Ainsi le E15, carburant qui incorpore 15% d’éthanol, pourra-t-il être vendu cet été, alors que sa distribution est normalement interdite pendant cette saison. La Maison Blanche va aussi libérer des fonds pour les infrastructures de production de biocarburant et pour encourager le développement de biocarburant pour l’aviation.
Joe Biden espère faire d’une pierre plusieurs coups: faire baisser les prix à la pompe, donner des gages sur l’environnement ainsi que sur l’indépendance énergétique, et marquer quelques points auprès d’une Amérique rurale qui généralement ne le porte pas dans son coeur.
La Fed a commencé à relever ses taux pour ralentir la surchauffe
Cela fait maintenant un an que l’inflation, qui réduit le pouvoir d’achat des ménages, est supérieure aux 2% cibles de la banque centrale américaine (Fed). Le mois de mars est même le 6e d’affilée à enregistrer une hausse des prix supérieure à 6%.
L’institution a commencé mi-mars à relever ses taux directeurs, pour accroître le coût du crédit et ainsi ralentir la consommation et l’investissement. Elle a aussi averti qu’elle allait continuer à resserrer sa politique monétaire dans les mois à venir.
Les taux, qui se trouvaient dans une fourchette de 0 à 0,25%, sont désormais compris entre 0,25 et 0,50%.
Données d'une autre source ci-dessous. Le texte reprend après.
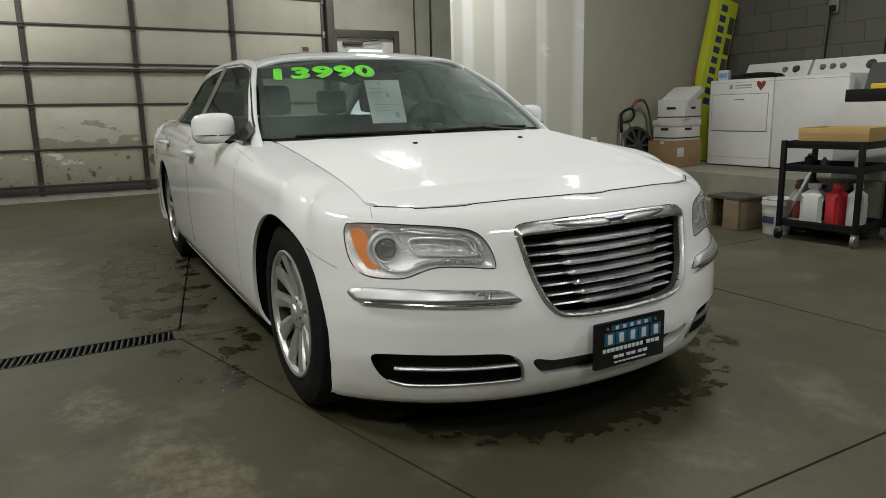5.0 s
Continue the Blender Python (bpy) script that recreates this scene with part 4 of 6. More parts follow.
# lower intake and fog pockets
part("intake_pocket", patch(INTAKE, lambda d, x, z: 0.045 + 0 * d), surface("grey_intake_mesh", (0.02, 0.02, 0.019), 0.6, vary=0.3, scale=30), car)
part("intake_wall", collar(INTAKE, -0.0005, 0.05), PAINT, car)
for s in (1, -1):
    fog = FOG if s > 0 else mirrored(FOG)
    pocket = part("fog_pocket", patch(fog, lambda d, x, z: 0.05 + 0 * d), BLACK, car, "black lower grille pocket")
    part("pocket_wall", collar(fog, 0.0, 0.05), BLACK, pocket)
    edge_pts = [(s * x, z) for x, z in ((0.752, 0.248), (0.705, 0.2335), (0.62, 0.234), (0.54, 0.237), (0.46, 0.239), (0.392, 0.241), (0.376, 0.249), (0.379, 0.27), (0.386, 0.294), (0.398, 0.314), (0.412, 0.326))]
    edge = [(p.x, float(front(p.x, p.z)) - 0.002, p.z) for p in spline([(x, 0, z) for x, z in edge_pts], 4)]
    part("pocket_trim", tube(bmesh.new(), edge, 0.005, 8), SURROUND_CHROME, pocket, "thin chrome edge trim")
    barp = [(s * x, float(front(x, z)) + 0.012, z) for x, z in ((0.735, 0.291), (0.7, 0.291), (0.6, 0.292), (0.5, 0.293), (0.4, 0.2945), (0.385, 0.295))]
    part("pocket_bar", tube(bmesh.new(), spline(barp, 4), 0.0085, 10, False, 0.7), STRIP_CHROME, pocket, "chrome cross bar")
    # bumper strip
    strip = STRIP if s > 0 else mirrored(STRIP)
    st = part("bumper_strip", patch(strip, lambda d, x, z: -0.002 - 0.006 * np.minimum(1, d / 0.005) - (0.019 * np.clip((0.556 - z) / 0.034, 0, 1) - 0.02 * np.clip((0.523 - z) / 0.014, 0, 1)) * np.minimum(1, d / 0.005), 0.004), STRIP_CHROME, car, "chrome bumper strip beaded with water")
    part("strip_shadow", collar(strip, -0.004, 0.004), BLACK, st)
    part("strip_lower", piping([(x, z) for x, z in resample([(s * q[0], q[1]) for q in ((0.815, 0.511), (0.6, 0.5075), (0.4, 0.507), (0.4, 0.5085), (0.6, 0.5095), (0.812, 0.5135))], 0.02)], 0.0036, -0.02), DARK_CHROME, st)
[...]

Mais parce que c’est le sixième mois consécutif d’inflation supérieure à 6% aux Etats-Unis, la Réserve fédérale pourrait accélérer le relèvement de ses taux d’intérêt le mois prochain: les marchés anticipent déjà une hausse d’un demi-point du taux des fonds fédéraux (« fed funds ») le 4 mai, après celle d’un quart de point décidée en mars, la première depuis plus de trois ans.
___
NOTE sur les indices pris en compte
L’indice CPI est celui sur lequel sont indexées, notamment, les retraites. Mais la Fed privilégie un autre indicateur, l’indice PCE, qui montre que l’inflation s’est élevée à 6,4% sur un an en février.